* [Task brief]
Transcribe the listing in full, excluding any pictures.

_____

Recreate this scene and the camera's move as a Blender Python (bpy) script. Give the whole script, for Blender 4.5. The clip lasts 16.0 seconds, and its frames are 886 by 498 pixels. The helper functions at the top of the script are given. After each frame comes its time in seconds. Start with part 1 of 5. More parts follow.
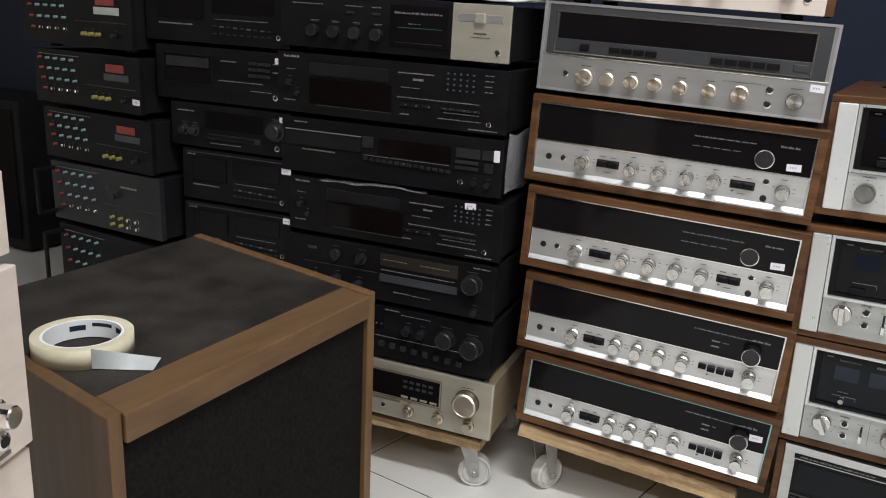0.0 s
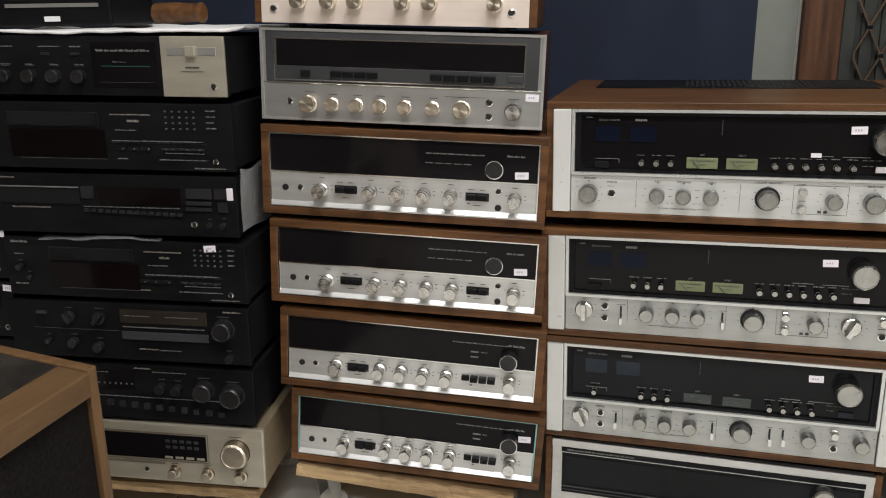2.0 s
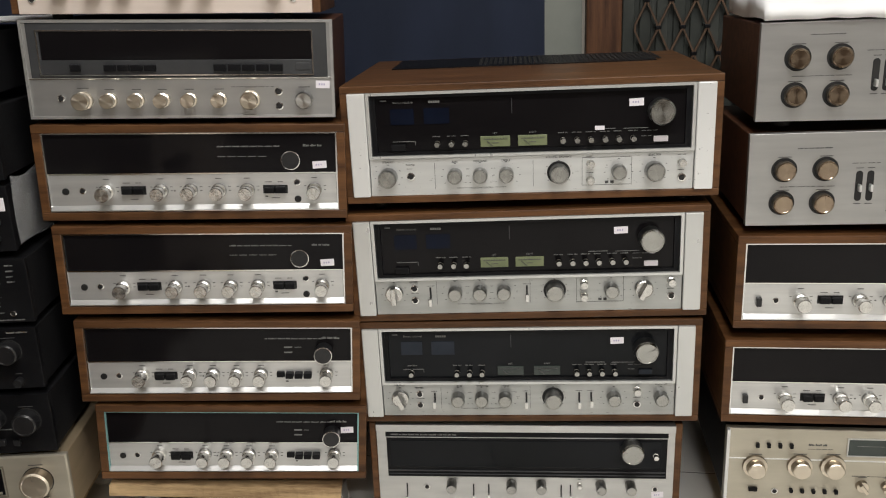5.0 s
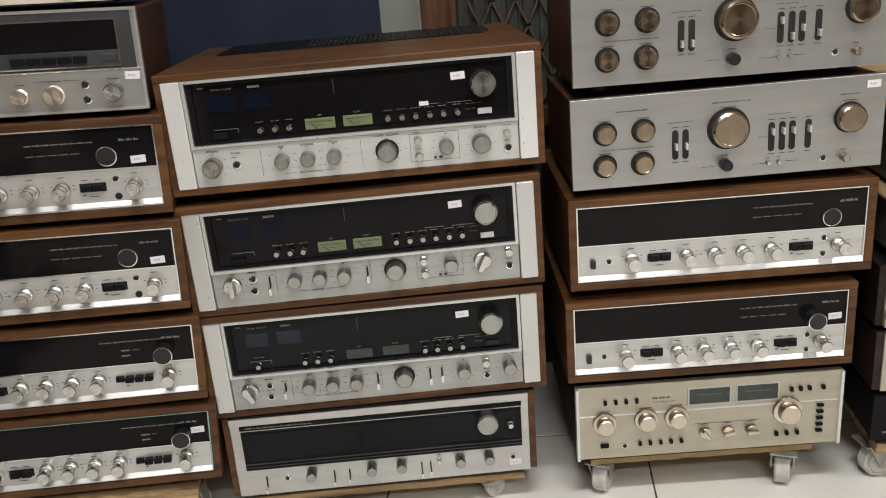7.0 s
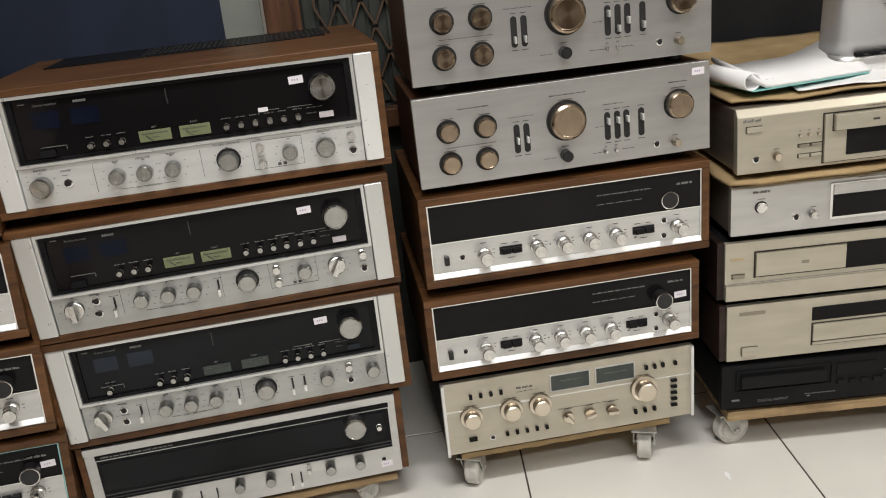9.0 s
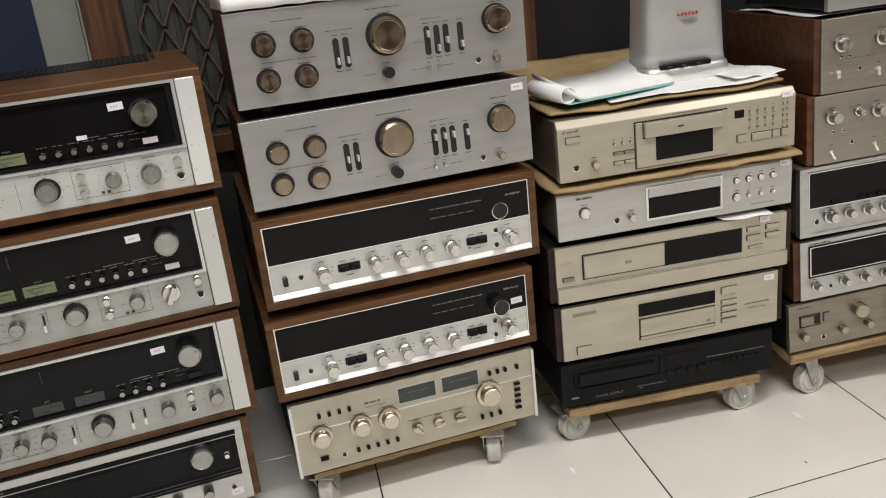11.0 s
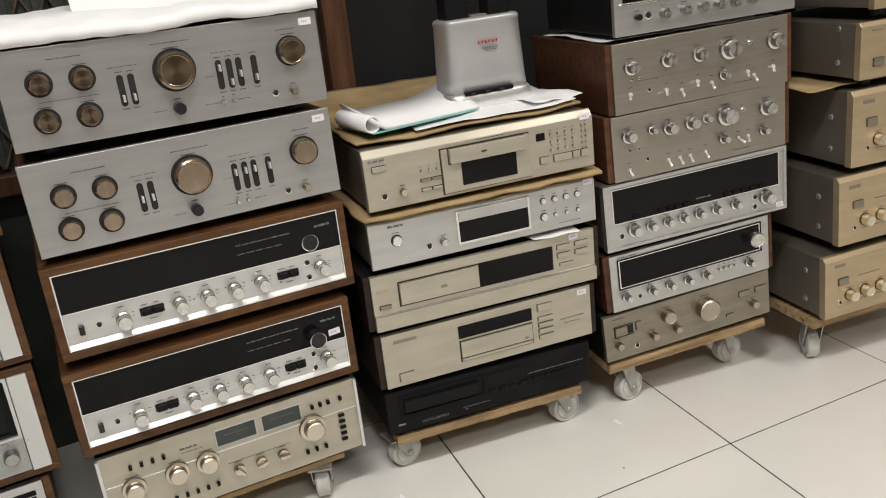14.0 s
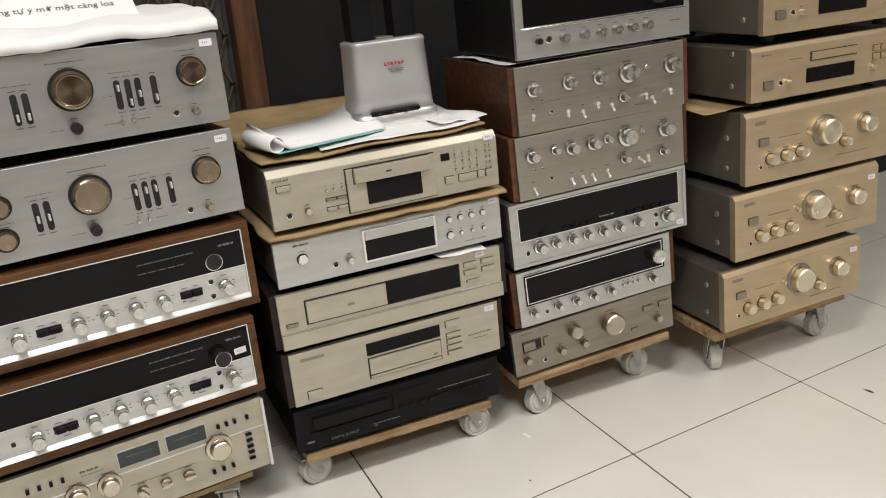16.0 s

_____

* [Answer to this problem]
Recreate this scene and the camera's move as a Blender Python (bpy) script. Give the whole script, for Blender 4.5. The clip lasts 16.0 seconds, and its frames are 886 by 498 pixels. The helper functions at the top of the script are given. After each frame comes its time in seconds. Start with part 1 of 5. More parts follow.
0.0 s
2.0 s
5.0 s
7.0 s
9.0 s
11.0 s
14.0 s
16.0 s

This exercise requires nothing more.